The rural job guarantee scheme is facing a severe funds crunch and villagers are being denied work under the programme in violation of the law, academics, researchers and civil society groups said on Friday.
Under the Mahatma Gandhi National Rural Employment Guarantee Act, the scheme entitles every rural household to up to 100 days of paid unskilled work a year. But it has exhausted 99 per cent of the funds allocated this year and is bracing for uncertainty as the finance ministry is yet to release additional funds.
Economists Prabhat Patnaik and Jayati Ghosh, civil society groups like the People’s Action for Employment Guarantee and the NREGA Sangharsh Morcha, and independent researcher Rajendran Narayanan told reporters that the government’s undermining of the programme would add to the rural distress.
A team of independent researchers headed by Narayanan has studied job scheme data relating to 3,500 gram panchayats and found that these rural bodies denied 32 per cent of the total demand for work under the scheme.
The scheme “is being run down by creating a shortage of money”, Patnaik said. “In a demand-driven programme, there cannot be a cap on the allocation. This is an assault on Parliament, which passed the law.”
Each gram panchayat is supposed to register the demand for jobs and provide the work within 15 days, failing which an unemployment allowance has to be given.

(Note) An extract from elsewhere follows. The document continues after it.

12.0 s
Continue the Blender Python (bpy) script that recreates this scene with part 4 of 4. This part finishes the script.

But Narayanan said that none of those denied work had received the dole.
The Union budget allocated Rs 55,000 crore to the scheme for 2018-19, of which only Rs 500 crore remained as of January 4, the researchers said quoting government data.
With another three months to go this financial year, the rural development ministry has estimated it would need an additional Rs 21,000 crore for the scheme. It has sought Rs 10,000 crore as a first supplementary grant from the finance ministry, which is yet to come.

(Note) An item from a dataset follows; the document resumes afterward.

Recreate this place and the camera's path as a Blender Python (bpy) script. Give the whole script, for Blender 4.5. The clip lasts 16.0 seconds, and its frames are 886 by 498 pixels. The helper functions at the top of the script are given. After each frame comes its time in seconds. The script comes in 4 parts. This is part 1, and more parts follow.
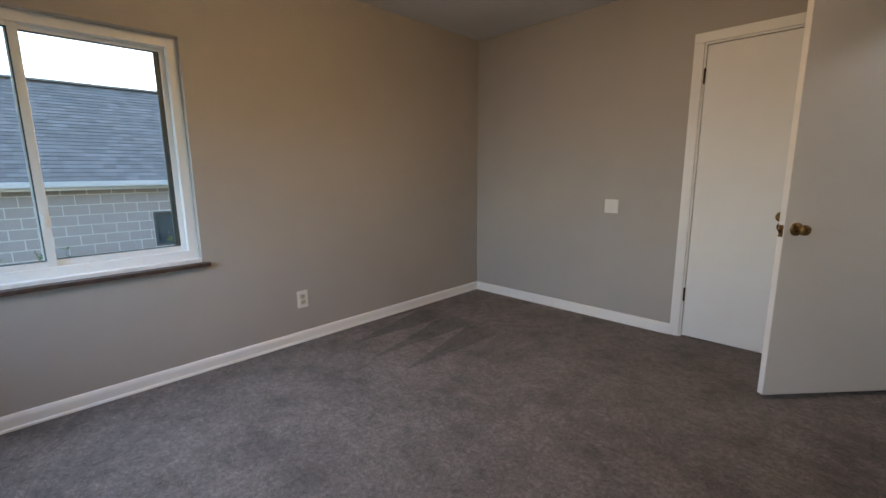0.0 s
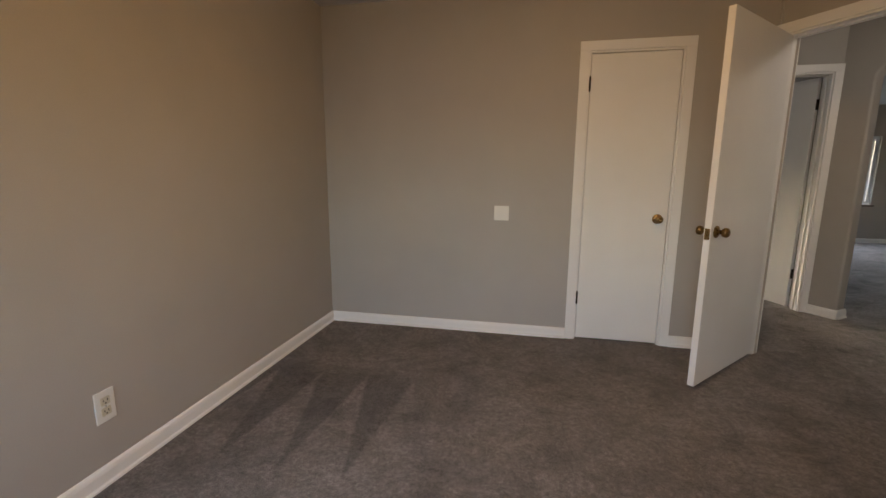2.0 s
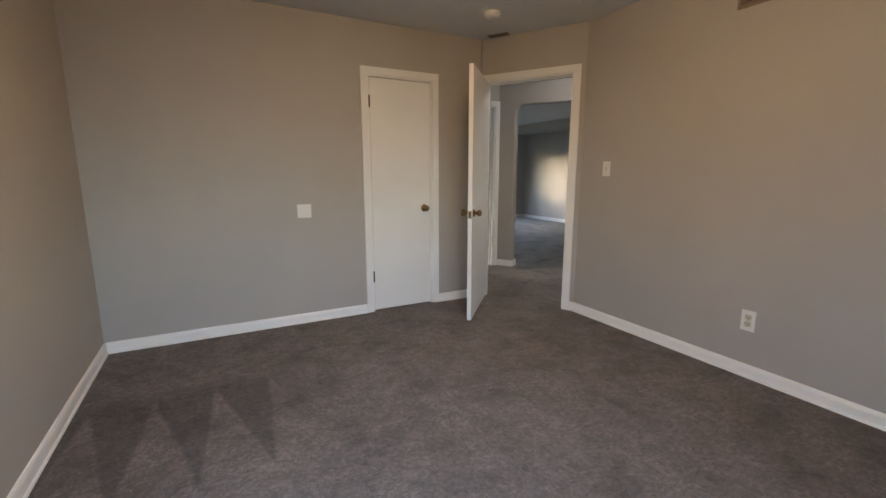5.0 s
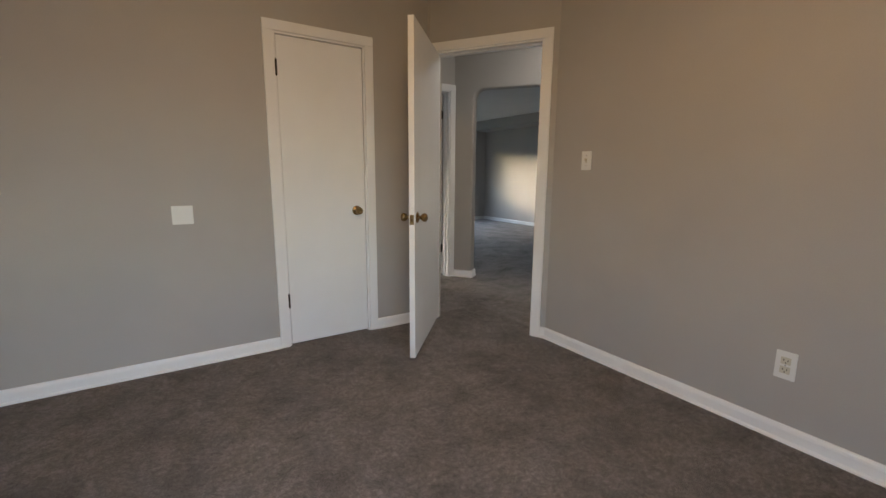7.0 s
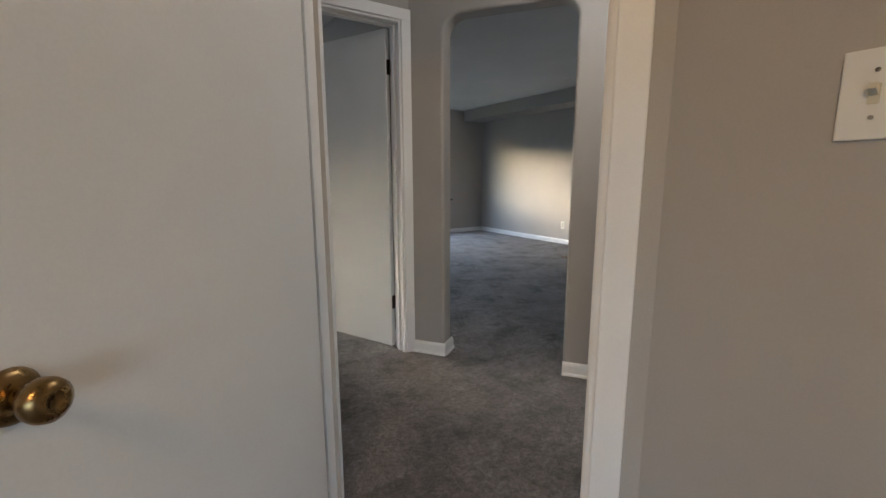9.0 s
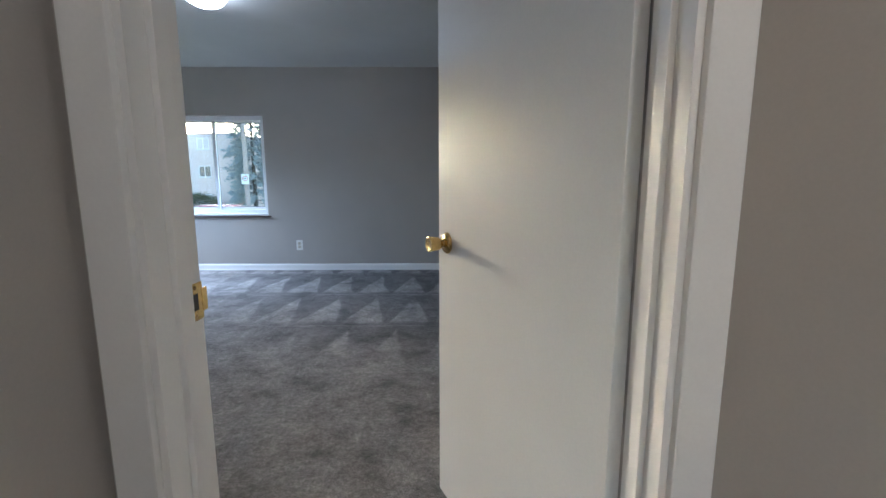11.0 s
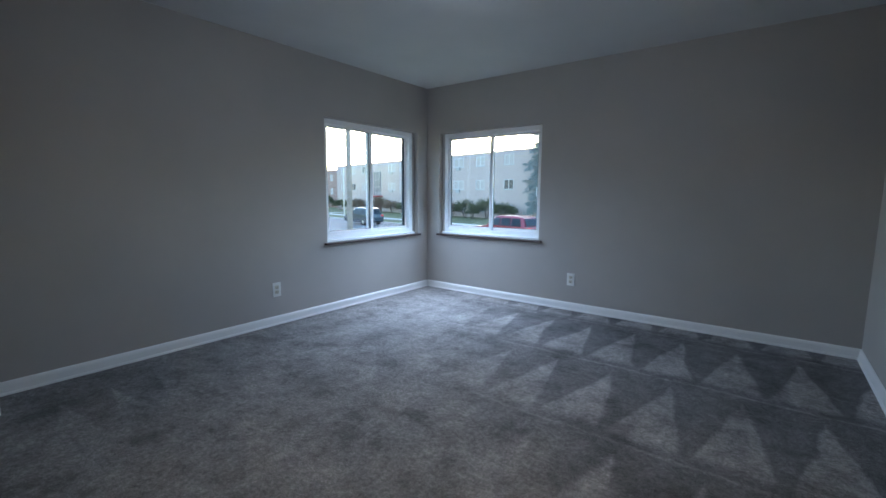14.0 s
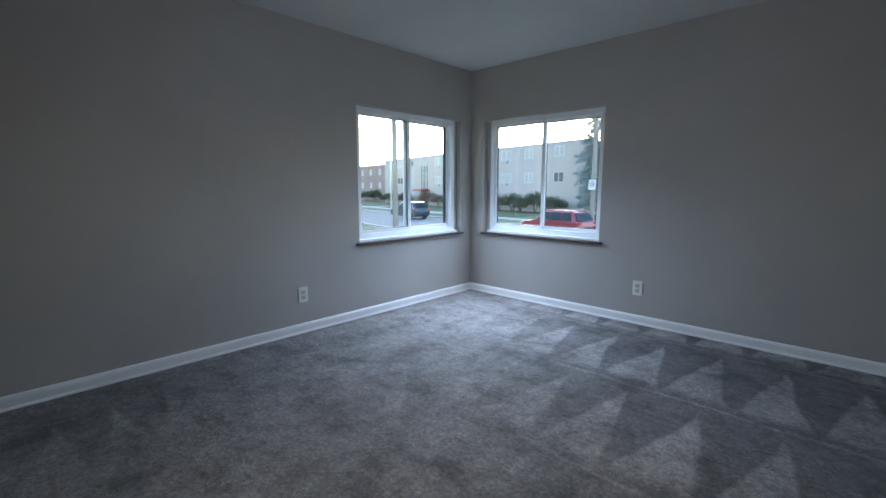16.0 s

Ghosh said any spending on rural areas has the potential for generating more economic activities. The job scheme has reduced poverty through an increase in rural wages, boosted financial inclusion and improved soil quality, groundwater and farm production, she said.
“The spending on (the job scheme) as a percentage of the GDP has come down from 0.51 per cent in 2010-11 to 0.38 per cent in 2017-18. The World Bank says that 1.7 per cent of the GDP should be spent for proper implementation of (the scheme),” Ghosh said.

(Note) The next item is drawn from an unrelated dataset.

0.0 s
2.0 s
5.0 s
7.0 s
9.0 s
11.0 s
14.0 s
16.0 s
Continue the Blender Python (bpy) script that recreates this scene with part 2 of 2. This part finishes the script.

In 2015, Prime Minister Narendra Modi had described the scheme as a “living monument” to the previous UPA government’s “failure”.
Narayanan said the study of 3,500 gram panchayats had been done for the financial year 2017-18 and the first nine months of 2018-19. The states covered were Rajasthan, Uttar Pradesh, Bihar, Chhattisgarh, Jharkhand, Bengal, Odisha, Kerala and Karnataka.
Activist Nikhil Dey said the civil society groups had held a first round of discussions with MPs and MLAs from various states on Thursday and would now write to Prime Minister Narendra Modi.
They will request the Opposition parties to make it a political issue ahead of the general election.